[Stated task] Count how many lines include "Python" and answer with that number only.

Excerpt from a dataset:
* START *
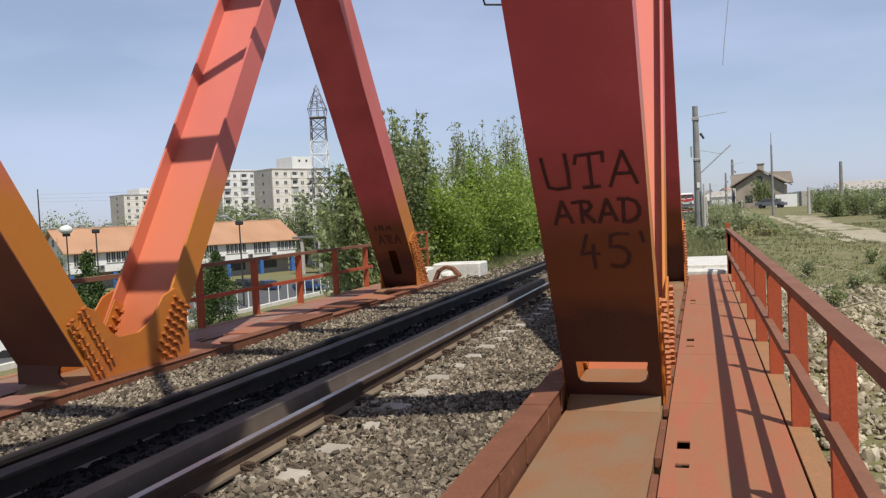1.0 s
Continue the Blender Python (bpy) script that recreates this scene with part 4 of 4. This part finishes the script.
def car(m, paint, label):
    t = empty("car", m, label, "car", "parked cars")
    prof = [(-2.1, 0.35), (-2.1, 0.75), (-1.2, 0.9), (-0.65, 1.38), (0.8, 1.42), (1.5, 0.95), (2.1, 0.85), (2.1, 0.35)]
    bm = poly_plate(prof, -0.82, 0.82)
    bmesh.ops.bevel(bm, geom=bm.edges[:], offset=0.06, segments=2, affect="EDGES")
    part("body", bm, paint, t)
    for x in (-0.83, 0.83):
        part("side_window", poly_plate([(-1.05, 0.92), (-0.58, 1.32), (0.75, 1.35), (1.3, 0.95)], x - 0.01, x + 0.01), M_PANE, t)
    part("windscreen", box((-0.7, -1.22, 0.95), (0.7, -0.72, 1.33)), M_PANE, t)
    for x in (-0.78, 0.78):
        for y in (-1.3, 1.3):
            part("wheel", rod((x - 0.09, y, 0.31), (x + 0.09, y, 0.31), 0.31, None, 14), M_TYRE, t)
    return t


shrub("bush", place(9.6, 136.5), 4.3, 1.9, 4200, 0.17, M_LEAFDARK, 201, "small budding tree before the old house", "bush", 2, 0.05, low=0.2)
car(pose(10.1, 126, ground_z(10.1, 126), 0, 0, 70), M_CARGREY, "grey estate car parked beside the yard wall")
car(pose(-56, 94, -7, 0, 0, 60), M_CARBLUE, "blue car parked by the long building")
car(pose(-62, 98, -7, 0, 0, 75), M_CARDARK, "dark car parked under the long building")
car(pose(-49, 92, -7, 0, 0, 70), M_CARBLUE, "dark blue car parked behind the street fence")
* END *
* START *
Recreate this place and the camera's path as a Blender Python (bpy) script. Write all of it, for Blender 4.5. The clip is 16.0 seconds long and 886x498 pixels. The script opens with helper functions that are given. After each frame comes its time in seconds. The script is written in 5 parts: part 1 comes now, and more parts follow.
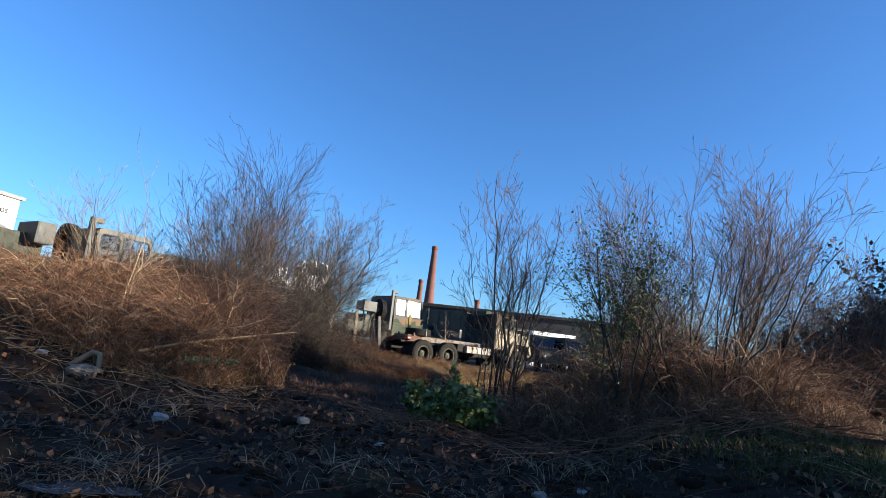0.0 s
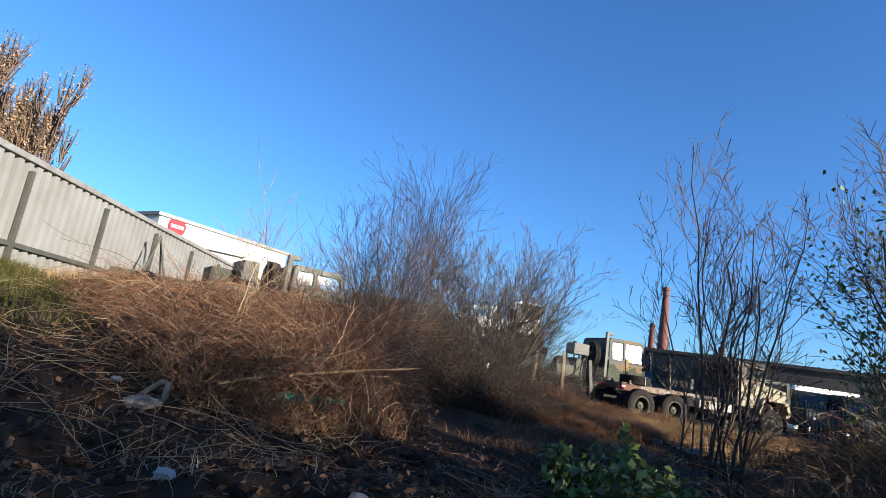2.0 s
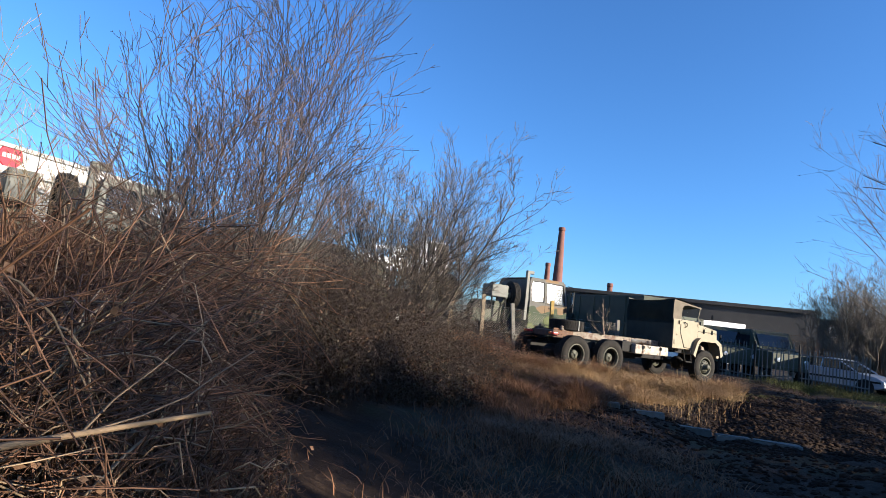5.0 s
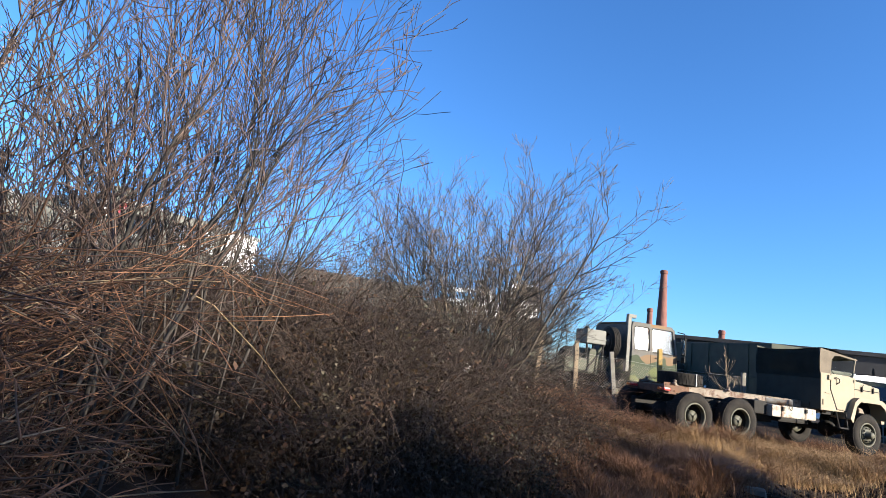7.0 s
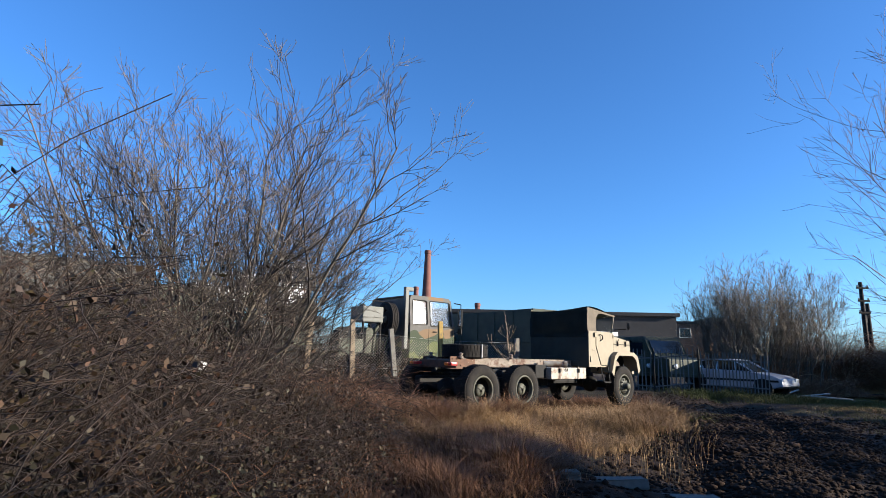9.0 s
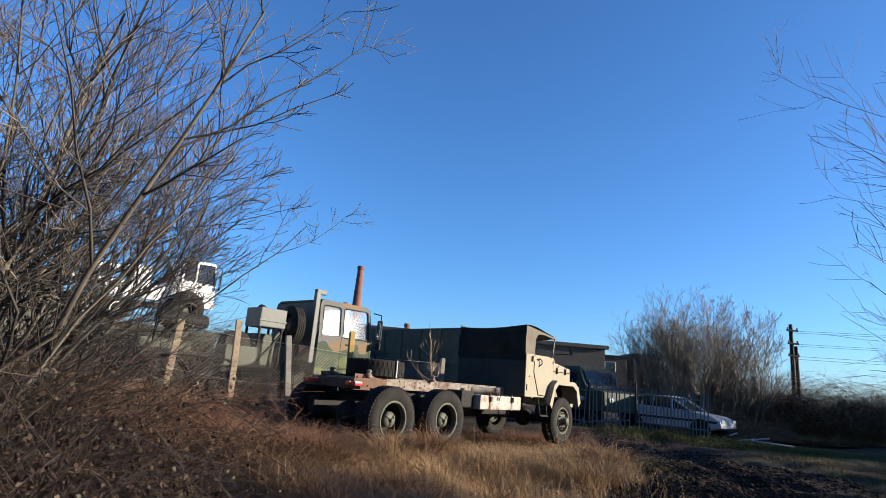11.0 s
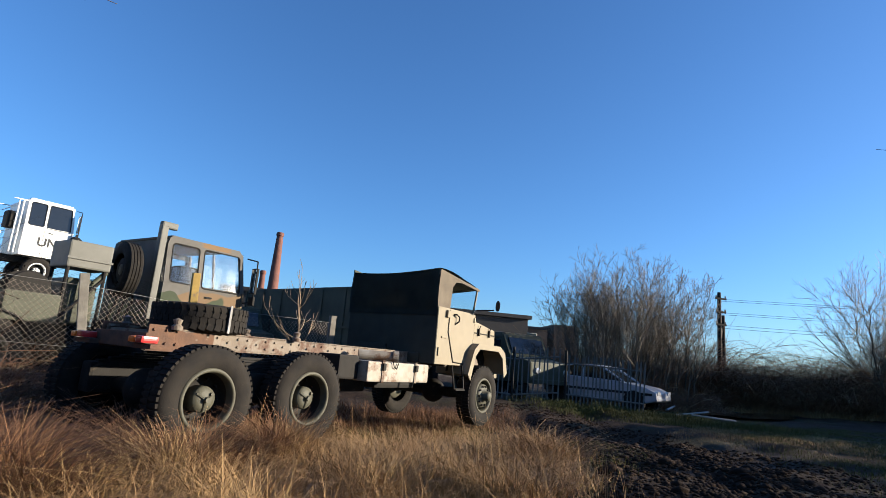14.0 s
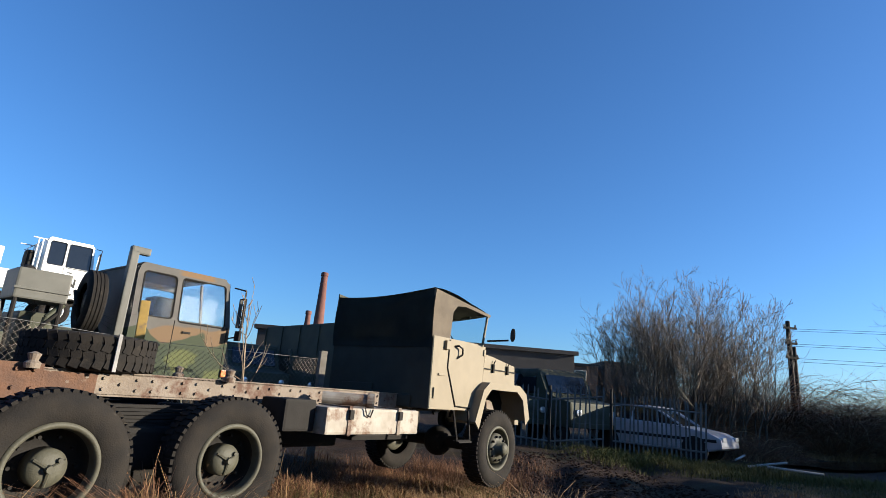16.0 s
* END *
[Finished task] 2